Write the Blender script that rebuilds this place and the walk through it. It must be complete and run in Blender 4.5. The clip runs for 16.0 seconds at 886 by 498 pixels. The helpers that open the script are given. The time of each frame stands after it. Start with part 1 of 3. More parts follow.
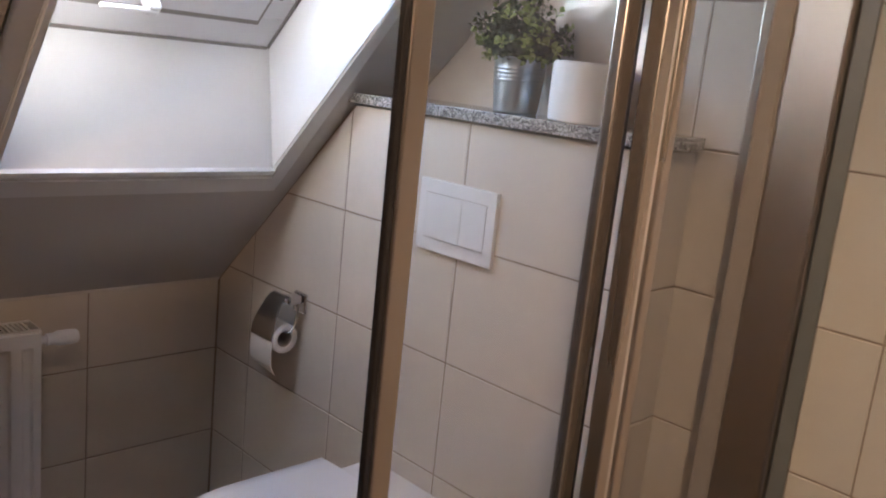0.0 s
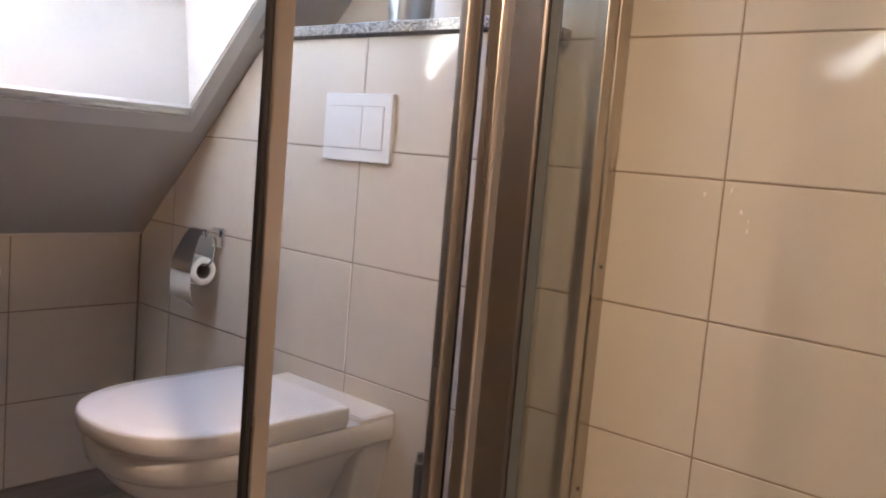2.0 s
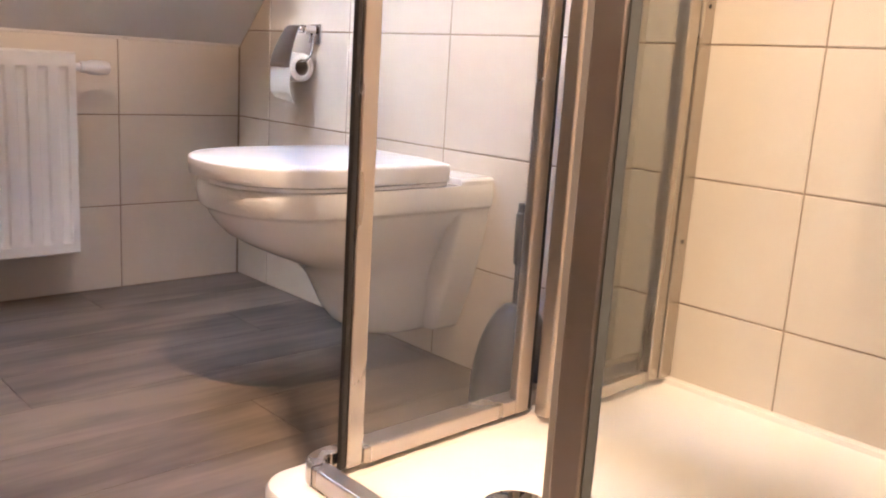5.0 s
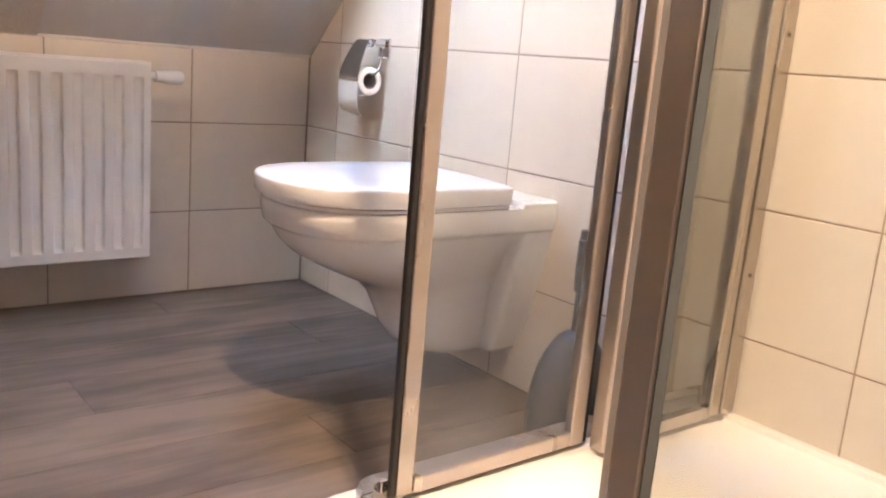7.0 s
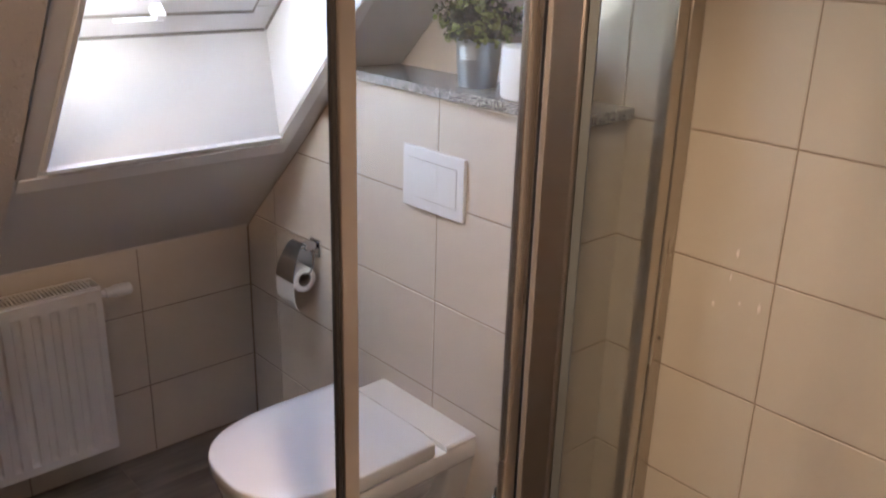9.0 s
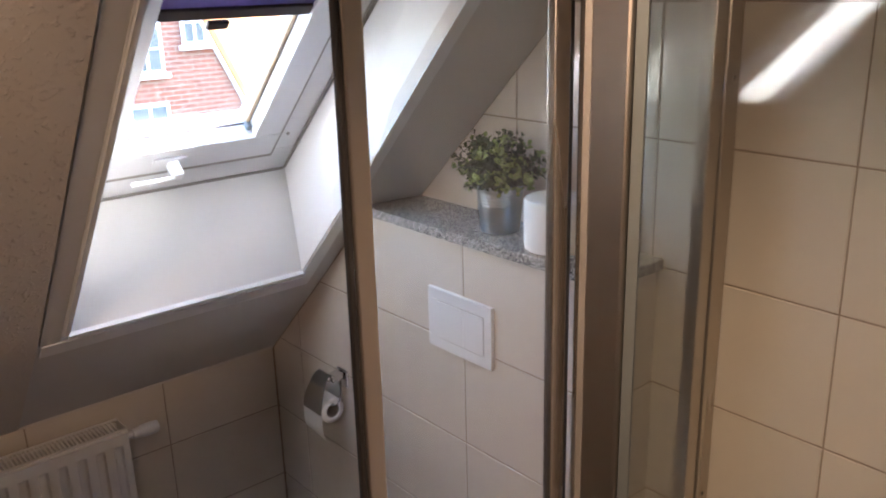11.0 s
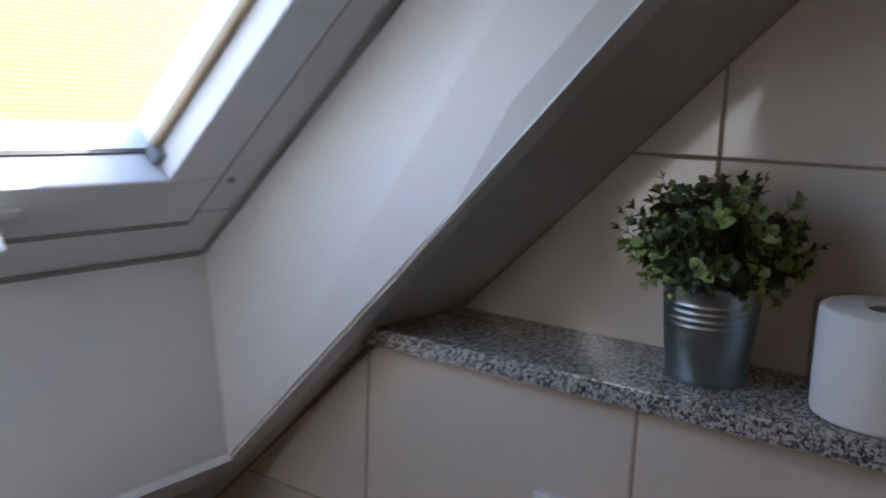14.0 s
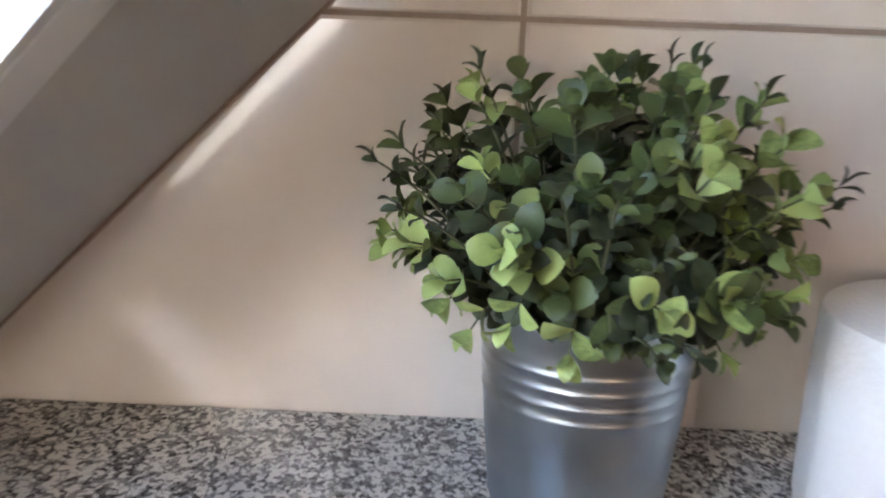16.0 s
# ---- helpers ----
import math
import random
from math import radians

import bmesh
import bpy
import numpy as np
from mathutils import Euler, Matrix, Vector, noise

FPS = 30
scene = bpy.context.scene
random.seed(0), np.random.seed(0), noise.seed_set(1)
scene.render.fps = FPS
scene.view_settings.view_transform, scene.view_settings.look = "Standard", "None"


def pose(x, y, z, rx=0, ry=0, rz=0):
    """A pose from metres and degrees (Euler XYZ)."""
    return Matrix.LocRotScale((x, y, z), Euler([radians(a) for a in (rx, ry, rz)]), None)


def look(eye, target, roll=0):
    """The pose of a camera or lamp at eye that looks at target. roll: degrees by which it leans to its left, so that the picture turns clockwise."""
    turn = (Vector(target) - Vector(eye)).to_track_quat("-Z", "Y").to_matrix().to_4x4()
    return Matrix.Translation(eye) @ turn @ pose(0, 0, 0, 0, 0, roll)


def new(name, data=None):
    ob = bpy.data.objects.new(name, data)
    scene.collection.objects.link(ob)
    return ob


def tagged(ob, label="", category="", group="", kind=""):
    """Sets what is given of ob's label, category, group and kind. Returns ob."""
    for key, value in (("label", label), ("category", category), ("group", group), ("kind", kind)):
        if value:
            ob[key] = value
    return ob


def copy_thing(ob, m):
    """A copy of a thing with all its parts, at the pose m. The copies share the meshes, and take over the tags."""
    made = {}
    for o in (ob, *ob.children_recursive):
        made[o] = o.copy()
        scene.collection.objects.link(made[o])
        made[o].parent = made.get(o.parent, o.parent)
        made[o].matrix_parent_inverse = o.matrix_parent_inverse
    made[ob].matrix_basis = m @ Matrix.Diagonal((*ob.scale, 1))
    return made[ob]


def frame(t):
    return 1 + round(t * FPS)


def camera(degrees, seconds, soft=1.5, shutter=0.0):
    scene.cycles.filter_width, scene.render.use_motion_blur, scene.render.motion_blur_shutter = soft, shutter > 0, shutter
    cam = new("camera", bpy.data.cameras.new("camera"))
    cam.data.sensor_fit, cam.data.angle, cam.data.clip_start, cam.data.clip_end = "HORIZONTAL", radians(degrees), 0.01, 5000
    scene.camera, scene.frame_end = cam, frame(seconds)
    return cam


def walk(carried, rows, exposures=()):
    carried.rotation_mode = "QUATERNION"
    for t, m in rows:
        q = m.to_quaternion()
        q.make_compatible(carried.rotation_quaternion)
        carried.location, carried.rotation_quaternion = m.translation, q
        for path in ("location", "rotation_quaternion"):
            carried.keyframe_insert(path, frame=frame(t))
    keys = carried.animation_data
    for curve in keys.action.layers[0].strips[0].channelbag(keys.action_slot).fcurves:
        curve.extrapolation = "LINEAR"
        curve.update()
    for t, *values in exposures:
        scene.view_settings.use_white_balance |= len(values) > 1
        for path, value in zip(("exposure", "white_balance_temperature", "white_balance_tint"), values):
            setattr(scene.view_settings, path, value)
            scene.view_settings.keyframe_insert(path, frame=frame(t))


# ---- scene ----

#### Problem to solve
Copy all lines from the material that include "label".

#### Correct result
def tagged(ob, label="", category="", group="", kind=""):
    """Sets what is given of ob's label, category, group and kind. Returns ob."""
    for key, value in (("label", label), ("category", category), ("group", group), ("kind", kind)):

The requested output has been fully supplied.